Thanks for the quick feedback, Michael! I'll start addressing your comments by first pulling out the changes to collectLoopUniforms in a separate review, and adding some specific tests for it.

lib/Transforms/Vectorize/LoopVectorize.cpp
2278

I agree the terminology is a bit confusing. At the very least, I'll add a more detailed comment here.

4565

Agreed.

mssimpso updated this revision to Diff 70437.Sep 6 2016, 11:26 AM
mssimpso updated this object.
mssimpso edited edge metadata.
mssimpso marked 3 inline comments as done.

I pulled out the changes to collectLoopUniforms (Patch 1) in D24271 and rebased. I also addressed Michael's comments on this existing patch. Next, I'll pull out the changes to uniform instruction emission (Patch 2) in a separate review.

mssimpso updated this revision to Diff 70456.Sep 6 2016, 12:51 PM
mssimpso updated this object.

I pulled out the changes to uniform instruction emission (Patch 2) in D24275 and rebased.

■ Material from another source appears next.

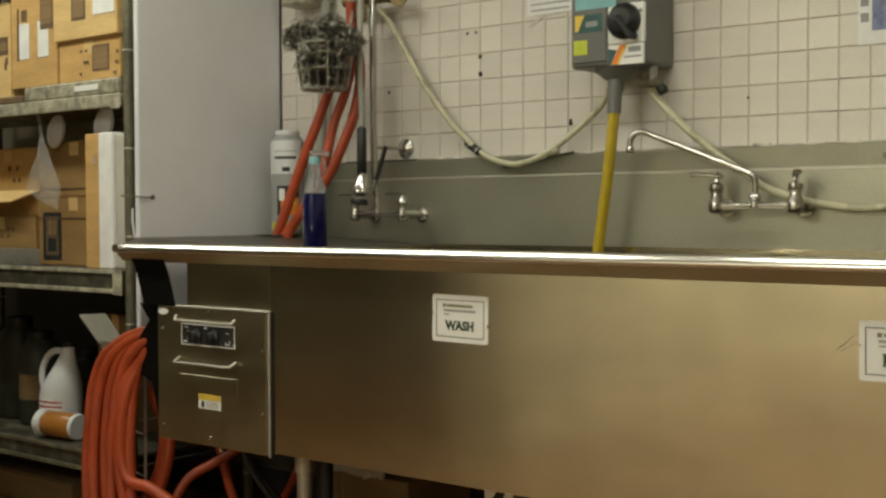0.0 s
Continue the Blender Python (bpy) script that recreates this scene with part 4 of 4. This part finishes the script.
child("board", box(-1.371, -1.30, -0.572, -0.24, 0.8305, 1.257, 0.006, 2), PAPER, wf)
gt = thing("grey_tray", "flat grey tray at the front of the middle shelf", "tray", at=(-2.1, -0.5, 0.83))
child("tray", slab([(-2.3, -0.574, 0.83), (-1.93, -0.574, 0.83), (-1.80, -0.5, 0.83), (-2.3, -0.48, 0.83)], 0.055, (0, 0, 1)), DULL_METAL, gt)

bag = thing("plastic_bag", "crumpled clear plastic bag hanging from the shelf edge", "plastic bag", at=(-1.72, -0.535, 1.30))
b = bmesh.new()
top, lft, low, rgt = Vector((-1.728, 0, 1.271)), Vector((-1.829, 0, 1.083)), Vector((-1.647, 0, 1.015)), Vector((-1.626, 0, 1.093))
for face in (-1, 1):
    rows = []
    for i in range(15):
        u = i / 14
        row = []
        for k in range(13):
            w = k / 12
            p = (top * (1 - u) + lft * u) * (1 - w) + (rgt * (1 - u) + low * u) * w
            puff = 0.022 * math.sin(math.pi * u) * math.sin(math.pi * w) + 0.010 * noise.noise(Vector((9 * u, 7 * w, face * 3)))
            row.append(b.verts.new((p.x + 0.008 * noise.noise(Vector((4 * u, 5 * w, 9))), -0.535 + face * puff, p.z + 0.008 * noise.noise(Vector((5 * u, 4 * w, 2))))))
        rows.append(row)
    for p, q in zip(rows, rows[1:]):
        for k in range(12):
            b.faces.new((p[k], p[k + 1], q[k + 1], q[k]))
child("film", b, FILM, bag, smooth=True)
child("gathered_neck", tube([(-1.728, -0.535, 1.266), (-1.722, -0.55, 1.32), (-1.725, -0.565, 1.345)], 0.006, 8, 4), FILM, bag, smooth=True)
for cx, cz, r in ((-1.735, 1.282, 0.046), (-1.47, 1.295, 0.048)):
    cup = thing("plastic_paddle", "translucent white plastic paddle hanging under the shelf", "paddle", "hanging paddles", at=(cx, -0.47, cz))
    child("disc", lathe([(r * 0.6, 0), (r, 0.004), (r, 0.01), (r * 0.9, 0.016)], (cx, -0.47, cz), (0.3, -1, 0), 20, squash=(0.75, 1.25)), WHITE_PLASTIC, cup, smooth=True)
    child("string", tube([(cx, -0.472, cz + r), (cx, -0.472, 1.335)], 0.0015, 5, 1), DULL_METAL, cup)

bl = thing("bleach_jug", "white plastic gallon bleach jug with dark cap on the bottom shelf", "jug", at=(-1.75, -0.43, 0.25))
jc = Vector((-1.795, -0.43, 0.251))
jb = lathe([(0.07, 0), (0.08, 0.008), (0.082, 0.03), (0.082, 0.14), (0.077, 0.162), (0.061, 0.20), (0.042, 0.24), (0.028, 0.275), (0.022, 0.285), (0.022, 0.30)], jc, (0, 0, 1), 24, squash=(1, 0.8))
for v in jb.verts:
    v.co.x += max(0, v.co.z - jc.z - 0.13) * 0.32
child("body", jb, WHITE_PLASTIC, bl, smooth=True)
child("handle", tube([jc + Vector((0.035, -0.01, 0.282)), jc + Vector((-0.012, -0.014, 0.280)), jc + Vector((-0.052, -0.018, 0.255)), jc + Vector((-0.074, -0.020, 0.215)), jc + Vector((-0.079, -0.018, 0.17)), jc + Vector((-0.072, -0.012, 0.125))], 0.0115, 10, 6), WHITE_PLASTIC, bl, smooth=True)
child("cap", lathe([(0.024, 0.298), (0.024, 0.318), (0.02, 0.321)], jc + Vector((0.054, 0, 0)), (0, 0, 1), 16), BLACK_PLASTIC, bl, smooth=True)
child("label", wrap(jc, 0.082, 0.8, 215, 335, 0.02, 0.125), LABEL, bl, "pale label with red lines", True)
for z in (0.108, 0.092, 0.045, 0.032):
    child("text_bar", wrap(jc, 0.0829, 0.8, 228, 322, z, z + 0.006), RED_PRINT, bl)
tp = thing("tipped_jar", "white-lidded amber jar lying on its side on the shelf", "jar", at=(-1.66, -0.53, 0.25))
child("body", lathe([(0.040, 0.035), (0.044, 0.04), (0.044, 0.165), (0.038, 0.172)], (-1.775, -0.52, 0.2975), (1, 0.12, 0.0), 20), AMBER, tp, "amber jar body", True)
child("lid", lathe([(0.040, 0.0), (0.046, 0.004), (0.046, 0.034), (0.043, 0.036)], (-1.775, -0.52, 0.2985), (1, 0.12, 0.0), 20), WHITE_PLASTIC, tp, "white screw lid", True)
child("base_ring", lathe([(0.044, 0.173), (0.045, 0.177), (0.040, 0.185)], (-1.775, -0.52, 0.2975), (1, 0.12, 0.0), 20), WHITE_PLASTIC, tp, smooth=True)
# Tubs and their bands keep darkened colours for the bottom shelf's shade.
for jx, jy, r, h, kind in ((-2.02, -0.36, 0.075, 0.30, "dim plastic tub with a pale band"), (-1.86, -0.27, 0.06, 0.24, "dim dark green bottle"), (-2.2, -0.33, 0.08, 0.34, "dim plastic tub with a dark lid"), (-2.4, -0.36, 0.07, 0.26, "dim plastic tub with a pale band")):
    ct = thing("container", kind + " standing on the bottom shelf", "container", "containers on the shelf", at=(jx, jy, 0.25))
    child("body", lathe([(r * 0.9, 0), (r, 0.01), (r, h * 0.8), (r * 0.85, h * 0.92), (r * 0.6, h)], (jx, jy, 0.2515), (0, 0, 1), 18), SHADED_STUFF, ct, smooth=True)
    child("lid", lathe([(r * 0.62, 0), (r * 0.62, 0.03), (r * 0.5, 0.033)], (jx, jy, 0.252 + h), (0, 0, 1), 16), BLACK_PLASTIC, ct, smooth=True)
    child("band", wrap((jx, jy, 0.2515), r, 1.0, 190, 350, h * 0.3, h * 0.6), SHADED_CARD if "pale" in kind else SHADED_STUFF, ct, smooth=True)

# ---- notices and marks on the tiled wall ----
def notice(x0, x1, z0, z1, label, blocks, cover=True):
    n = thing("notice", label, "notice", "notices on the wall", at=((x0 + x1) / 2, 0, z0))
    child("sheet", box(x0, x1, -0.0028, -0.0016, z0, z1), PAPER, n)
    for m, a0, a1, b0, b1 in blocks:
        child("print", box(x0 + (x1 - x0) * a0, x0 + (x1 - x0) * a1, -0.0034, -0.0029, z0 + (z1 - z0) * b0, z0 + (z1 - z0) * b1), m, n)
    return n


notice(0.808, 1.002, 1.395, 1.66, "printed notice in a clear sleeve taped to the tiles", [(BLUE_PRINT, 0.17, 0.42, 0.12, 0.62), (INK_GREY, 0.03, 0.13, 0.2, 0.28), (INK_GREY, 0.03, 0.13, 0.34, 0.42), (INK_GREY, 0.62, 0.95, 0.24, 0.29), (INK_GREY, 0.62, 0.95, 0.12, 0.16), (INK_GREY, 0.62, 0.66, 0.24, 0.7)])
notice(1.102, 1.33, 1.30, 1.62, "printed notice in a clear sleeve taped to the tiles", [(BLUE_PRINT, 0.08, 0.4, 0.3, 0.7), (INK_GREY, 0.5, 0.9, 0.2, 0.26), (INK_GREY, 0.5, 0.9, 0.4, 0.46)])
notice(-0.137, 0.012, 1.563, 1.72, "sheet with grey lines of small print on the tiles", [(INK_GREY, 0.08, 0.95, 0.06 + 0.11 * i, 0.09 + 0.11 * i) for i in range(8)])
tape = thing("tape_scrap", "yellowed scrap of tape curling off the tiles", "tape", at=(-0.12, 0, 1.53))
child("strip", slab([(-0.135, -0.0016, 1.53), (-0.118, -0.0016, 1.527), (-0.09, -0.0016, 1.552), (0.02, -0.0016, 1.566), (0.02, -0.0016, 1.574), (-0.1, -0.0016, 1.562)], 0.0008, (0, -1, 0)), CAULK, tape)
for hx, hz, r in ((-0.305, 1.462, 0.0042), (-0.304, 1.411, 0.0048), (-0.352, 1.534, 0.003), (-0.321, 1.535, 0.003), (0.008, 1.251, 0.004), (0.008, 1.259, 0.003), (0.532, 1.289, 0.002), (-0.735, 1.37, 0.0035), (-0.66, 1.38, 0.003)):
    dh = tagged(part("drill_hole", lathe([(r * 1.7, 0), (r * 1.5, 0.0006)], (0, -0.0014, 0), (0, -1, 0), 10), BLACK_RUBBER), "small dark screw hole drilled into a tile", "hole", "old holes in the tiles")
    dh.location = (hx, 0, hz)
for x0 in (0.872, 0.91, 0.948):
    st = tagged(part("sticker_residue", box(x0, x0 + 0.016, -0.0158, -0.0125, 1.124, 1.140, 0.0008), RESIDUE), "brown residue of a peeled sticker on the splash", "residue", "residue marks")
rng = random.Random(21)
b = bmesh.new()
x = -1.13
while x < 2.6:
    w = rng.uniform(0.03, 0.14)
    h = rng.choice((0.001, 0.002, 0.004, 0.006, 0.009))
    if rng.random() < 0.8:
        box(x, x + w, -0.0166, -0.0013, 1.1634, 1.1634 + h, 0.0008, 1, bm=b)
    x += w + 0.002
tagged(part("trim", b, CAULK), "uneven strip of old sealant along the top of the splash", "sealant", kind="structure")

# Black strip added for the dark gap between splash and tiles.
gap = thing("gap_strip", "black strip standing for the dark gap along the splash top", "sealing strip", at=(-0.68, -0.01, 1.165))
child("strip", box(-0.83, -0.545, -0.0168, -0.002, 1.1636, 1.1672, 0.0006), BLACK_RUBBER, gap)
lc = thing("carton", "flattened dim brown carton on the floor under the shelving", "box", "cartons", at=(-1.95, -0.3, 0))
child("body", box(-2.3, -1.64, -0.50, -0.12, 0.001, 0.10, 0.006), SHADED_CARD, lc)
child("loose_flap", slab([(-2.25, -0.50, 0.101), (-1.70, -0.50, 0.101), (-1.66, -0.40, 0.106), (-2.25, -0.38, 0.106)], 0.003, (0, 0, 1)), SHADED_CARD, lc)
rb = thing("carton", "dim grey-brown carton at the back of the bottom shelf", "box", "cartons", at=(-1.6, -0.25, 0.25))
child("body", box(-1.72, -1.52, -0.33, -0.14, 0.2505, 0.66, 0.004), SHADED_CARD, rb)
child("packing_tape", box(-1.64, -1.60, -0.3312, -0.3303, 0.56, 0.659), CARD, rb)

# ---- tiles, last ----
def tile_mesh(s, d, name):
    b = bmesh.new()
    h = s / 2
    v = [b.verts.new(p) for p in ((-h, 0.006, -h), (h, 0.006, -h), (h, 0.006, h), (-h, 0.006, h), (-h, 0.0005, -h), (h, 0.0005, -h), (h, 0.0005, h), (-h, 0.0005, h))]
    k = h - d
    f = [b.verts.new(p) for p in ((-k, -0.0012, -k), (k, -0.0012, -k), (k, -0.0012, k), (-k, -0.0012, k))]
    for i in range(4):
        j = (i + 1) % 4
        b.faces.new((v[i], v[j], v[4 + j], v[4 + i]))
        b.faces.new((v[4 + i], v[4 + j], f[j], f[i]))
    b.faces.new(f)
    bmesh.ops.recalc_face_normals(b, faces=b.faces)
    me = bpy.data.meshes.new(name)
    b.to_mesh(me)
    b.free()
    return me


tm = tile_mesh(TL - 0.0024, 0.0018, "tile")
tm.materials.append(TILE)
rng = random.Random(3)
rest = []
for r in range(-1, 20):
    for i in range(-6, 46):
        cx, cz = TL * (i - 9.5), Z0 + TL * (r + 0.5)
        if cx < -1.12 or cx > 2.6:
            continue
        if r <= 5 and -1.12 < cx < 1.9 and len(wall_north.children) < 300:
            o = new("tile", tm)
            o.parent = wall_north
            o.location = (cx, 0, cz)
            o.rotation_euler = (rng.gauss(0, 0.006), rng.gauss(0, 0.002), rng.gauss(0, 0.006))
        elif cz < ZC - 0.04:
            rest.append((cx, cz))
vs, fs = [], []
for cx, cz in rest:
    n = len(vs)
    h, k = TL / 2 - 0.0014, TL / 2 - 0.0036
    t0, t1 = rng.gauss(0, 0.0002), rng.gauss(0, 0.0002)
    for q, y in ((h, 0.006), (h, 0.0005), (k, -0.0012)):
        vs += [(cx - q, y + t0, cz - q), (cx + q, y + t1, cz - q), (cx + q, y - t0, cz + q), (cx - q, y - t1, cz + q)]
    for lv in (0, 4):
        for e in range(4):
            f = (e + 1) % 4
            fs.append((n + lv + e, n + lv + f, n + lv + 4 + f, n + lv + 4 + e))
    fs.append((n + 8, n + 9, n + 10, n + 11))
me = bpy.data.meshes.new("tile_field")
me.from_pydata(vs, [], fs)
me.materials.append(TILE)
ut = new("tile_field", me)
ut.parent = wall_north
tagged(ut, kind="stuff")

fm = bpy.data.meshes.new("floor_tile")
b = box(-0.073, 0.073, -0.073, 0.073, -0.012, 0.0, 0.0025)
b.to_mesh(fm)
b.free()
fm.materials.append(QUARRY)
QT = 0.1524
near, far = [], []
for i in range(-20, 23):
    for j in range(1, 33):
        cx, cy = i * QT, -j * QT + 0.06
        (near if -2.2 < cx < -0.1 and cy > -0.95 else far).append((cx, cy))
for cx, cy in near[:300]:
    o = new("floor_tile", fm)
    o.parent = floor
    o.location = (cx, cy, 0.0)
vs, fs = [], []
for cx, cy in far + near[300:]:
    n = len(vs)
    for q, z in ((0.073, -0.01), (0.073, -0.0025), (0.0705, 0.0)):
        vs += [(cx - q, cy - q, z), (cx + q, cy - q, z), (cx + q, cy + q, z), (cx - q, cy + q, z)]
    for lv in (0, 4):
        for e in range(4):
            f = (e + 1) % 4
            fs.append((n + lv + e, n + lv + f, n + lv + 4 + f, n + lv + 4 + e))
    fs.append((n + 8, n + 9, n + 10, n + 11))
me = bpy.data.meshes.new("floor_tile_field")
me.from_pydata(vs, [], fs)
me.materials.append(QUARRY)
ft = new("floor_tile_field", me)
ft.parent = floor
tagged(ft, kind="stuff")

mssimpso updated this revision to Diff 72099.Sep 21 2016, 1:17 PM

Added a simplified version of Sam's original test case.

mkuper accepted this revision.Sep 25 2016, 5:21 AM
mkuper edited edge metadata.

LGTM

This revision is now accepted and ready to land.Sep 25 2016, 5:21 AM

Thanks, Michael!

This revision was automatically updated to reflect the committed changes.